EXERCISE DESCRIPTION: Your task is to transcribe all of the data below exactly, omitting the images.
════════════════════
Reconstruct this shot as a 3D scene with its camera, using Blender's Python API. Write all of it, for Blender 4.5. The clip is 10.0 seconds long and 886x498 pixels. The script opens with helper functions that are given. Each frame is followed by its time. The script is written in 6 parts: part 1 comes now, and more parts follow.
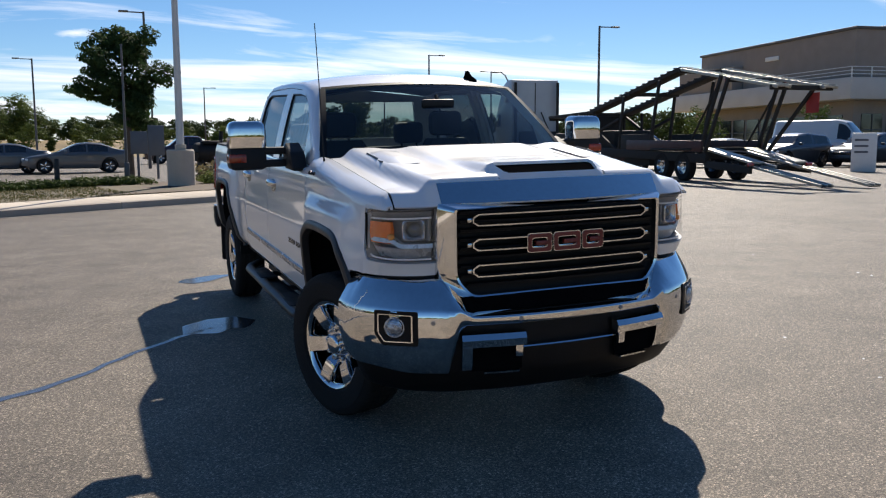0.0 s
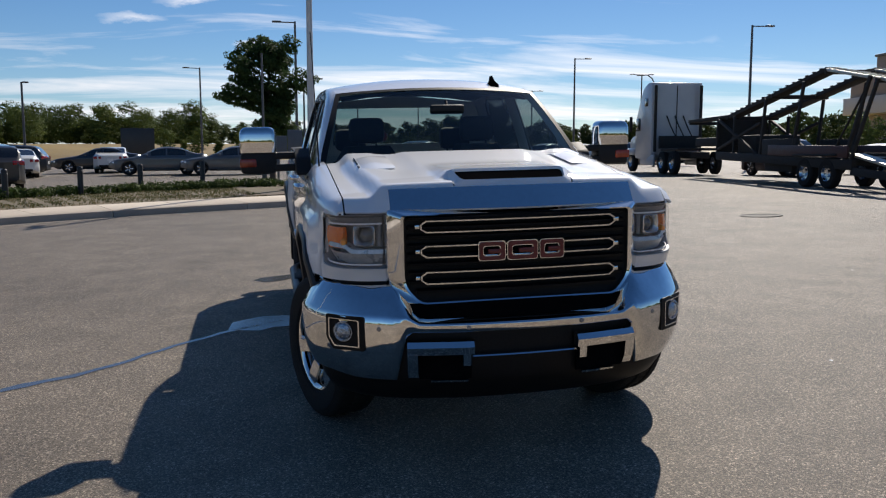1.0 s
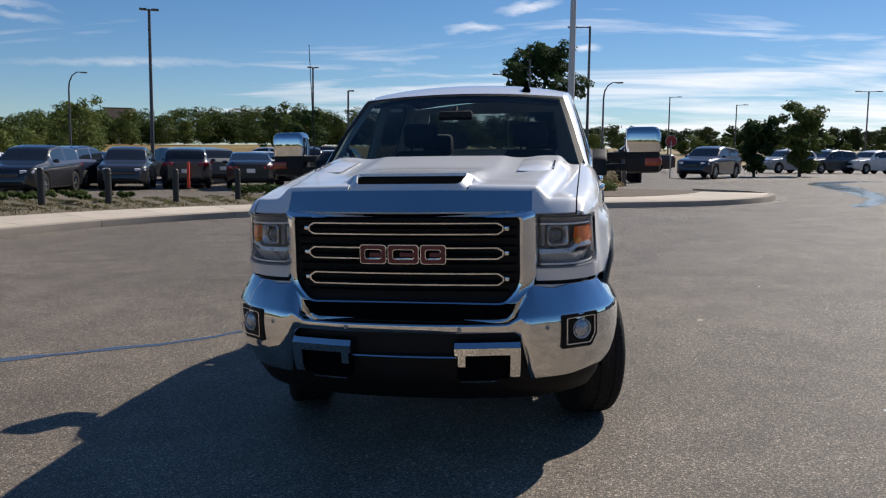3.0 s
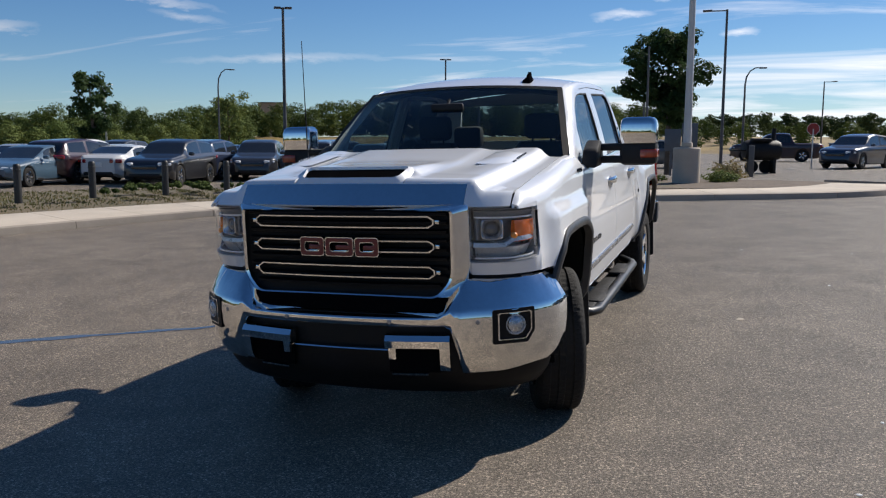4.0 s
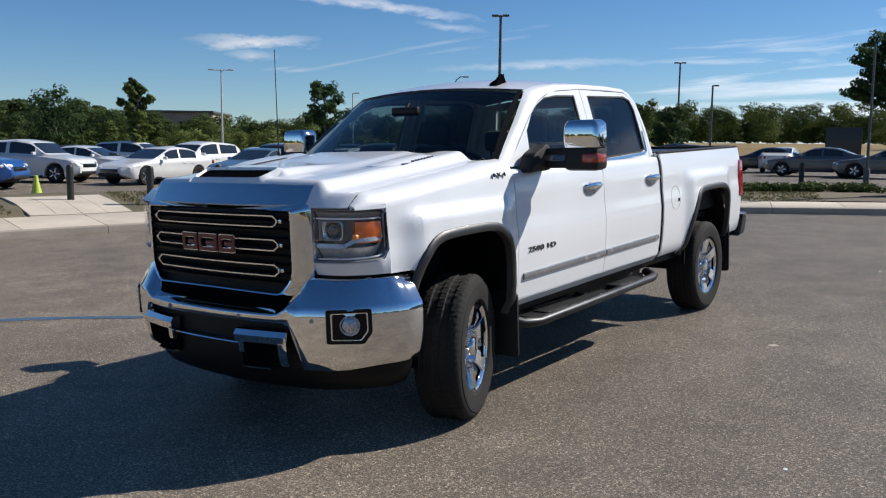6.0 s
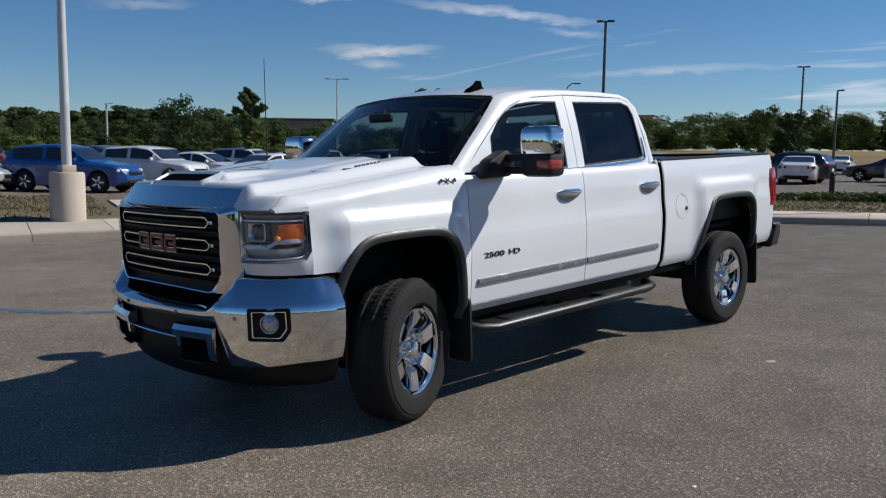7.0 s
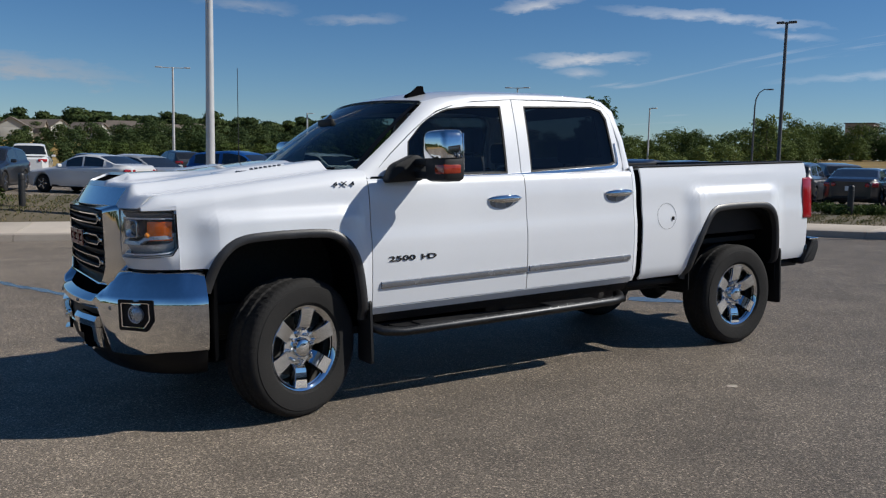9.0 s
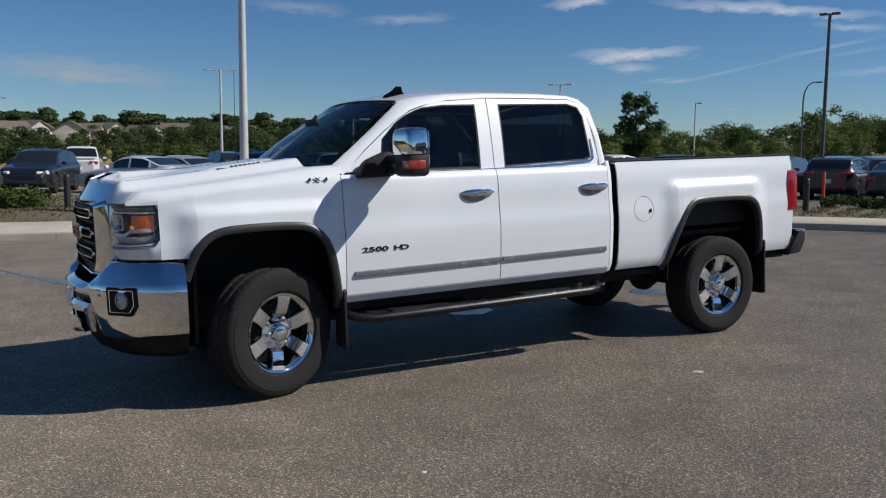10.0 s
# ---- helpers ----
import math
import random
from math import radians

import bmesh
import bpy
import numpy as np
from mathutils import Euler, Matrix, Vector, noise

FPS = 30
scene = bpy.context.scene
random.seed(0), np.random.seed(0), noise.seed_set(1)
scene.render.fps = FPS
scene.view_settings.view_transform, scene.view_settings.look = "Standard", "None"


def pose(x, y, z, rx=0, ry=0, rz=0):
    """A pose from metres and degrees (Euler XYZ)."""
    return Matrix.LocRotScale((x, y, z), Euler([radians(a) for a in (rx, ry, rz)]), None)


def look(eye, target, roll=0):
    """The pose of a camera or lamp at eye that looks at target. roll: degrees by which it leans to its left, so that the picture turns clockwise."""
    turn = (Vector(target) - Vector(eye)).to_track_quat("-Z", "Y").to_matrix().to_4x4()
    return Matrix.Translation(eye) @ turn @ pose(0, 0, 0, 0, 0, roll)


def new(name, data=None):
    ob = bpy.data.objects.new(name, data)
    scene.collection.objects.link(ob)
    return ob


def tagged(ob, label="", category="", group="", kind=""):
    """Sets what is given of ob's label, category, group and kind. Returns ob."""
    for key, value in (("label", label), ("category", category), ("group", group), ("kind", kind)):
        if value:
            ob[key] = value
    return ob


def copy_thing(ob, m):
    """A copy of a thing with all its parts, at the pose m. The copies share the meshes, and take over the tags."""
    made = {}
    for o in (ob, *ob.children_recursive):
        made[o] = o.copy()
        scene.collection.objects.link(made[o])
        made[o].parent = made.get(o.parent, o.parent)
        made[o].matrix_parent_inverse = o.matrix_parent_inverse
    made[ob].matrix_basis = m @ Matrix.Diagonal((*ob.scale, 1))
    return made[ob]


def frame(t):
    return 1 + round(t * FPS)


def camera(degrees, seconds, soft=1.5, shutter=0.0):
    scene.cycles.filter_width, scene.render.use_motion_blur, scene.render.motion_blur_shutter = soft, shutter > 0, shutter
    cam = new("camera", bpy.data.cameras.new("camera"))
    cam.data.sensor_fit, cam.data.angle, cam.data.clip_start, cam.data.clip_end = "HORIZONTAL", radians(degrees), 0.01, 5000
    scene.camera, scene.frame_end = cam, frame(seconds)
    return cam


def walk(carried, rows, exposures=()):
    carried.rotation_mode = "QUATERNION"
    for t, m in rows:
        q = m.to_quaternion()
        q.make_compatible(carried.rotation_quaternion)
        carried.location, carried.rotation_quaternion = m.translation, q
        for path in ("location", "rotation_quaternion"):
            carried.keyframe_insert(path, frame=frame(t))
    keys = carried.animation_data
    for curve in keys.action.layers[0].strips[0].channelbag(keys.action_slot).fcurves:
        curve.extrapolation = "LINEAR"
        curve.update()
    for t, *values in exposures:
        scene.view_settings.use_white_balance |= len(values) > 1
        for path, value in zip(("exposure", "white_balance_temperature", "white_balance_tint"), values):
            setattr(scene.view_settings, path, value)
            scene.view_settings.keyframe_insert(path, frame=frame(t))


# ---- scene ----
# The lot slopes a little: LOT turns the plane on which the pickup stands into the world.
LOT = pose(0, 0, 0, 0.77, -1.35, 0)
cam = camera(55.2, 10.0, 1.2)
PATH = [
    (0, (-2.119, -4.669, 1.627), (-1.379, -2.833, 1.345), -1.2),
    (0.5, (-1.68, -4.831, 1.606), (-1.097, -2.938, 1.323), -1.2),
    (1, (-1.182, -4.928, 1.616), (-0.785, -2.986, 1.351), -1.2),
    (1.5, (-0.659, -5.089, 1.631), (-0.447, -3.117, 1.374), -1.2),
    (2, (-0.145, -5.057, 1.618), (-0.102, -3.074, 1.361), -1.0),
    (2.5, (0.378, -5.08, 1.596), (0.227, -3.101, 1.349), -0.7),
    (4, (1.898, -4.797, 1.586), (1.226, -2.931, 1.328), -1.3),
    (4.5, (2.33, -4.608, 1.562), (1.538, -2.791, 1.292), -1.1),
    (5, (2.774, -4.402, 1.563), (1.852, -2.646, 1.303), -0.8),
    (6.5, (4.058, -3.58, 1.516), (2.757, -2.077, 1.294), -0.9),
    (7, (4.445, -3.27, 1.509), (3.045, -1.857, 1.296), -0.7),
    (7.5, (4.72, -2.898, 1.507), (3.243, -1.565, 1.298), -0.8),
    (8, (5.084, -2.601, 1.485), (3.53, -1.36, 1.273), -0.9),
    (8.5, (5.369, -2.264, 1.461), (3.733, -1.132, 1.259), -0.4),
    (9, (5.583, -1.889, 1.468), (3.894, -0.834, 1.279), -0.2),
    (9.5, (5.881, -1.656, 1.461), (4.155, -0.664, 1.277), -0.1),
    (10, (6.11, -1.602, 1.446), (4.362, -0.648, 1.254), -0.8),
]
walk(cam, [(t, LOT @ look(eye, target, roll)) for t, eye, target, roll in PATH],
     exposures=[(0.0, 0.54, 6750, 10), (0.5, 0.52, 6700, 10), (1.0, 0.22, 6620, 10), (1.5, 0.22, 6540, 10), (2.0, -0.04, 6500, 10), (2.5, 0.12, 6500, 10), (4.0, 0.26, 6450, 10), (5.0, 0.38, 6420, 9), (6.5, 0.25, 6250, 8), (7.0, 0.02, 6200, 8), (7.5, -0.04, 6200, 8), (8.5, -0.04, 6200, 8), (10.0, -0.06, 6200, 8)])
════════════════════
EXERCISE RESPONSE:
Reconstruct this shot as a 3D scene with its camera, using Blender's Python API. Write all of it, for Blender 4.5. The clip is 10.0 seconds long and 886x498 pixels. The script opens with helper functions that are given. Each frame is followed by its time. The script is written in 6 parts: part 1 comes now, and more parts follow.
0.0 s
1.0 s
3.0 s
4.0 s
6.0 s
7.0 s
9.0 s
10.0 s
# ---- helpers ----
import math
import random
from math import radians

import bmesh
import bpy
import numpy as np
from mathutils import Euler, Matrix, Vector, noise

FPS = 30
scene = bpy.context.scene
random.seed(0), np.random.seed(0), noise.seed_set(1)
scene.render.fps = FPS
scene.view_settings.view_transform, scene.view_settings.look = "Standard", "None"


def pose(x, y, z, rx=0, ry=0, rz=0):
    """A pose from metres and degrees (Euler XYZ)."""
    return Matrix.LocRotScale((x, y, z), Euler([radians(a) for a in (rx, ry, rz)]), None)


def look(eye, target, roll=0):
    """The pose of a camera or lamp at eye that looks at target. roll: degrees by which it leans to its left, so that the picture turns clockwise."""
    turn = (Vector(target) - Vector(eye)).to_track_quat("-Z", "Y").to_matrix().to_4x4()
    return Matrix.Translation(eye) @ turn @ pose(0, 0, 0, 0, 0, roll)


def new(name, data=None):
    ob = bpy.data.objects.new(name, data)
    scene.collection.objects.link(ob)
    return ob


def tagged(ob, label="", category="", group="", kind=""):
    """Sets what is given of ob's label, category, group and kind. Returns ob."""
    for key, value in (("label", label), ("category", category), ("group", group), ("kind", kind)):
        if value:
            ob[key] = value
    return ob


def copy_thing(ob, m):
    """A copy of a thing with all its parts, at the pose m. The copies share the meshes, and take over the tags."""
    made = {}
    for o in (ob, *ob.children_recursive):
        made[o] = o.copy()
        scene.collection.objects.link(made[o])
        made[o].parent = made.get(o.parent, o.parent)
        made[o].matrix_parent_inverse = o.matrix_parent_inverse
    made[ob].matrix_basis = m @ Matrix.Diagonal((*ob.scale, 1))
    return made[ob]


def frame(t):
    return 1 + round(t * FPS)


def camera(degrees, seconds, soft=1.5, shutter=0.0):
    scene.cycles.filter_width, scene.render.use_motion_blur, scene.render.motion_blur_shutter = soft, shutter > 0, shutter
    cam = new("camera", bpy.data.cameras.new("camera"))
    cam.data.sensor_fit, cam.data.angle, cam.data.clip_start, cam.data.clip_end = "HORIZONTAL", radians(degrees), 0.01, 5000
    scene.camera, scene.frame_end = cam, frame(seconds)
    return cam


def walk(carried, rows, exposures=()):
    carried.rotation_mode = "QUATERNION"
    for t, m in rows:
        q = m.to_quaternion()
        q.make_compatible(carried.rotation_quaternion)
        carried.location, carried.rotation_quaternion = m.translation, q
        for path in ("location", "rotation_quaternion"):
            carried.keyframe_insert(path, frame=frame(t))
    keys = carried.animation_data
    for curve in keys.action.layers[0].strips[0].channelbag(keys.action_slot).fcurves:
        curve.extrapolation = "LINEAR"
        curve.update()
    for t, *values in exposures:
        scene.view_settings.use_white_balance |= len(values) > 1
        for path, value in zip(("exposure", "white_balance_temperature", "white_balance_tint"), values):
            setattr(scene.view_settings, path, value)
            scene.view_settings.keyframe_insert(path, frame=frame(t))


# ---- scene ----
# The lot slopes a little: LOT turns the plane on which the pickup stands into the world.
LOT = pose(0, 0, 0, 0.77, -1.35, 0)
cam = camera(55.2, 10.0, 1.2)
PATH = [
    (0, (-2.119, -4.669, 1.627), (-1.379, -2.833, 1.345), -1.2),
    (0.5, (-1.68, -4.831, 1.606), (-1.097, -2.938, 1.323), -1.2),
    (1, (-1.182, -4.928, 1.616), (-0.785, -2.986, 1.351), -1.2),
    (1.5, (-0.659, -5.089, 1.631), (-0.447, -3.117, 1.374), -1.2),
    (2, (-0.145, -5.057, 1.618), (-0.102, -3.074, 1.361), -1.0),
    (2.5, (0.378, -5.08, 1.596), (0.227, -3.101, 1.349), -0.7),
    (4, (1.898, -4.797, 1.586), (1.226, -2.931, 1.328), -1.3),
    (4.5, (2.33, -4.608, 1.562), (1.538, -2.791, 1.292), -1.1),
    (5, (2.774, -4.402, 1.563), (1.852, -2.646, 1.303), -0.8),
    (6.5, (4.058, -3.58, 1.516), (2.757, -2.077, 1.294), -0.9),
    (7, (4.445, -3.27, 1.509), (3.045, -1.857, 1.296), -0.7),
    (7.5, (4.72, -2.898, 1.507), (3.243, -1.565, 1.298), -0.8),
    (8, (5.084, -2.601, 1.485), (3.53, -1.36, 1.273), -0.9),
    (8.5, (5.369, -2.264, 1.461), (3.733, -1.132, 1.259), -0.4),
    (9, (5.583, -1.889, 1.468), (3.894, -0.834, 1.279), -0.2),
    (9.5, (5.881, -1.656, 1.461), (4.155, -0.664, 1.277), -0.1),
    (10, (6.11, -1.602, 1.446), (4.362, -0.648, 1.254), -0.8),
]
walk(cam, [(t, LOT @ look(eye, target, roll)) for t, eye, target, roll in PATH],
     exposures=[(0.0, 0.54, 6750, 10), (0.5, 0.52, 6700, 10), (1.0, 0.22, 6620, 10), (1.5, 0.22, 6540, 10), (2.0, -0.04, 6500, 10), (2.5, 0.12, 6500, 10), (4.0, 0.26, 6450, 10), (5.0, 0.38, 6420, 9), (6.5, 0.25, 6250, 8), (7.0, 0.02, 6200, 8), (7.5, -0.04, 6200, 8), (8.5, -0.04, 6200, 8), (10.0, -0.06, 6200, 8)])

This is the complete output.